Supplied data:
====
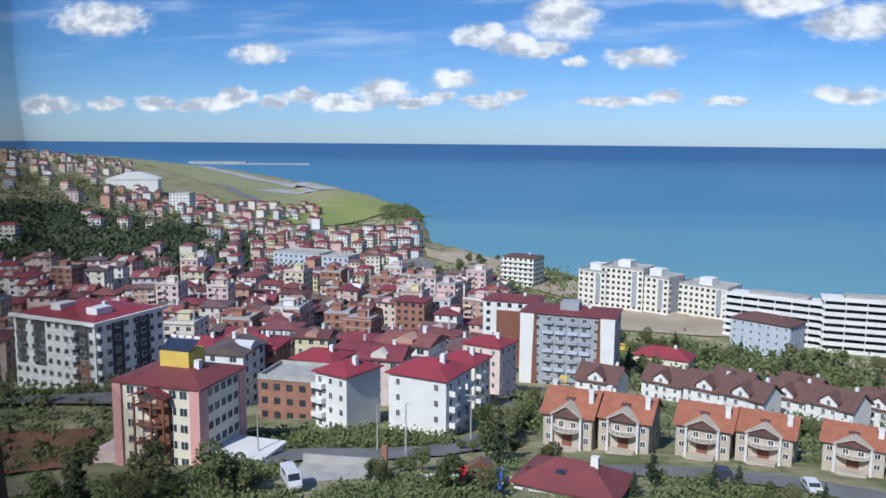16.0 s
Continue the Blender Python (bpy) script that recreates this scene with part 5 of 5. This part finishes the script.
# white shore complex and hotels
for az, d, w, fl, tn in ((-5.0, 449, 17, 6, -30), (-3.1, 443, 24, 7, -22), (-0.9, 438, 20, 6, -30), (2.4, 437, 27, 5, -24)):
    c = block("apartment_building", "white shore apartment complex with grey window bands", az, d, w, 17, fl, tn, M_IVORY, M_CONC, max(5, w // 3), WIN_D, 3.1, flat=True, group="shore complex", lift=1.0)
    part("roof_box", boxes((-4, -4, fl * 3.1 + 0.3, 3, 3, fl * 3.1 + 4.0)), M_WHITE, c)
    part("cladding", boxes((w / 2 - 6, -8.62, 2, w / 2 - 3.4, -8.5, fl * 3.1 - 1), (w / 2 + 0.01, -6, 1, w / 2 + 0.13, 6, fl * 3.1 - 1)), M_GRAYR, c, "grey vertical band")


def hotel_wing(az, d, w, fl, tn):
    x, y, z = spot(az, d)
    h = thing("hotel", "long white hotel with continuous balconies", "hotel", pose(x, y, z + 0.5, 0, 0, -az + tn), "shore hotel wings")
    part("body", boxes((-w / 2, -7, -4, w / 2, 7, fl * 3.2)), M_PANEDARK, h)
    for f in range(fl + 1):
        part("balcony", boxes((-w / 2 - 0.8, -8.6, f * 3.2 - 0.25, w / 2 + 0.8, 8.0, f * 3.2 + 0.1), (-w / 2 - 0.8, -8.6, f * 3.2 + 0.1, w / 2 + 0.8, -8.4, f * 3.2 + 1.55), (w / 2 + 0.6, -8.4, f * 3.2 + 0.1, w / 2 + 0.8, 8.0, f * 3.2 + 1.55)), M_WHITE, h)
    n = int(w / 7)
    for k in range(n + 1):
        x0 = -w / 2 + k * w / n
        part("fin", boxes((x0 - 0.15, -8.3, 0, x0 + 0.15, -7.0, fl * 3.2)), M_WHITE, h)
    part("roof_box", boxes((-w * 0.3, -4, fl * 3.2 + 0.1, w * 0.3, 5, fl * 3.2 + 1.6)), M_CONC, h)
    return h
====
What is needed: Set down, exactly and alone, the run of lines from the line that has "Continue the Blender" to the line that has "boxes((w / 2".

Correct answer:
Continue the Blender Python (bpy) script that recreates this scene with part 5 of 5. This part finishes the script.
# white shore complex and hotels
for az, d, w, fl, tn in ((-5.0, 449, 17, 6, -30), (-3.1, 443, 24, 7, -22), (-0.9, 438, 20, 6, -30), (2.4, 437, 27, 5, -24)):
    c = block("apartment_building", "white shore apartment complex with grey window bands", az, d, w, 17, fl, tn, M_IVORY, M_CONC, max(5, w // 3), WIN_D, 3.1, flat=True, group="shore complex", lift=1.0)
    part("roof_box", boxes((-4, -4, fl * 3.1 + 0.3, 3, 3, fl * 3.1 + 4.0)), M_WHITE, c)
    part("cladding", boxes((w / 2 - 6, -8.62, 2, w / 2 - 3.4, -8.5, fl * 3.1 - 1), (w / 2 + 0.01, -6, 1, w / 2 + 0.13, 6, fl * 3.1 - 1)), M_GRAYR, c, "grey vertical band")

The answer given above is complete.